Tuesday, December 28, 2021

Re: dotenv - django-environ - etc

In all cases below, the .env file will exist outside of the Django project and will be referenced from the settings file. This allows you to customize and secure each environment while automating the whole build.

Local settings will point tot he location of the .env file.
This file is excluded from git via gitignore.
Developers push to your repo's development branch which updates your development server after passing CI/CD
  1. Developer 1 - /developer1Machine/whatever/unique path/.env
  2. Developer 2 - /unique path/.env/unique path/.env
Development environment
Developer settings references its own or same .env file path location 
This directory and .env file permissions are secured such that only the process running the web server has access to it and admin.

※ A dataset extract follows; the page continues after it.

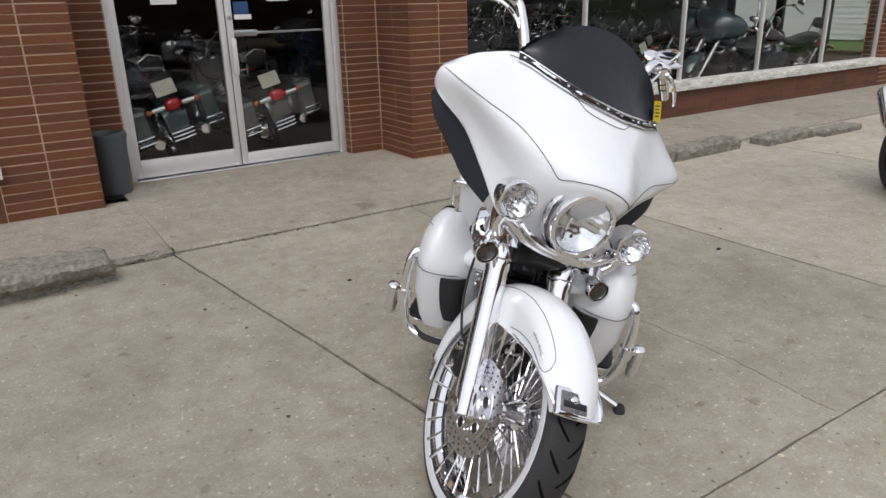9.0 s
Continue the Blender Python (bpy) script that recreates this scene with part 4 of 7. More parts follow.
TANK = [(0.585, 0.012, 0.735, 0.752, 0.5), (0.63, 0.055, 0.710, 0.780, 0.4), (0.73, 0.122, 0.683, 0.842, 0.4), (0.85, 0.176, 0.672, 0.902, 0.42), (0.97, 0.195, 0.678, 0.925, 0.45), (1.07, 0.188, 0.695, 0.930, 0.45), (1.14, 0.155, 0.725, 0.915, 0.45), (1.172, 0.09, 0.76, 0.885, 0.5)]
tank = Shape().rows(smooth_loft(TANK, 5, 28)).done("fuel_tank", PEARL, bike, "pearl white teardrop fuel tank")


def tank_at(x, share, sd, lift=0.0015):
    c = curve(TANK, 8)
    s = min(c, key=lambda q: abs(q[0] - x))
    x, w, z0, z1, wide = s
    zc = z0 + (z1 - z0) * wide
    a = share * math.pi / 2
    h = (z1 - zc) if a > 0 else (zc - z0)
    y = w * max(0.0, math.cos(a)) ** (2 / 2.4) + lift
    return Vector((x, y * sd, zc + h * math.copysign(abs(math.sin(a)) ** (2 / 2.4), a) + lift * max(0, share)))


for sd in (1, -1):
    Shape().tube([tank_at(x, sv, sd) for x, sv in curve([(0.66, 0.05), (0.74, 0.38), (0.86, 0.52), (0.98, 0.55), (1.06, 0.50), (1.11, 0.38)], 6)], 0.0012, 5).done("pinstripe", STRIPE, tank)
    Shape().tube([tank_at(x, sv, sd) for x, sv in curve([(0.66, 0.05), (0.76, -0.20), (0.88, -0.32), (0.98, -0.35)], 6)], 0.0012, 5).done("pinstripe", STRIPE, tank)
    Shape().tube([tank_at(x, 0.10, sd) for x in (0.70, 0.76, 0.82, 0.88, 0.91)], [0.0006, 0.002, 0.002, 0.002, 0.001], 5).done("pinstripe", STRIPE, tank)
    b = tank_at(0.925, 0.10, sd, 0.0)
    rot = turn_to(b, (0.05, sd, 0.12))
    Shape().ball(0, 0, 0, 0.030, 0.029, 0.006, 16, 3, m=rot).ball(0.030, 0, 0.000, 0.020, 0.020, 0.006, 12, 3, m=rot).ball(-0.030, 0, 0.000, 0.020, 0.020, 0.006, 12, 3, m=rot).done("badge", BADGE, tank, "dark emblem, a plain shape")
Shape().rows(smooth_loft([(0.66, 0.03, 0.77, 0.80, 0.5), (0.78, 0.045, 0.85, 0.895, 0.4), (0.92, 0.05, 0.90, 0.935, 0.4), (1.05, 0.045, 0.91, 0.945, 0.4), (1.12, 0.03, 0.90, 0.93, 0.5)], 4, 16, 3)).done("tank_console", CHROME, tank, "chrome console along the tank")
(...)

So you may be bale to log on to the server but won't be able to see this file and or directory if you are not allowed to or in the right security group based on your role.

Staging environment
Can be configured like development with staging desired tweaks.
Testing and QA happens here prior to push to production

Production environment
Can be configured like staging.
On Tuesday, December 28, 2021 at 3:41:25 PM UTC-7 Jason wrote:
an env file is basically imported into your OS environment, so you can retrieve them with the same interface.  That means you can easily include that with your build environment, or inject in some other means.  Can't do that with settings.

Also, lets you keep one settings file, and use `os.environ.get()` anywhere you need to, which provides an identical interface.

On Tuesday, December 28, 2021 at 2:58:28 PM UTC-5 bnmng wrote:
Hi everyone,

I can't wrap my mind around why having my settings in a .env file is more secure than having them in a local_settings.py file, or why one of the various methods is better than another as long as you keep your local settings out of your version control.  Any opinions?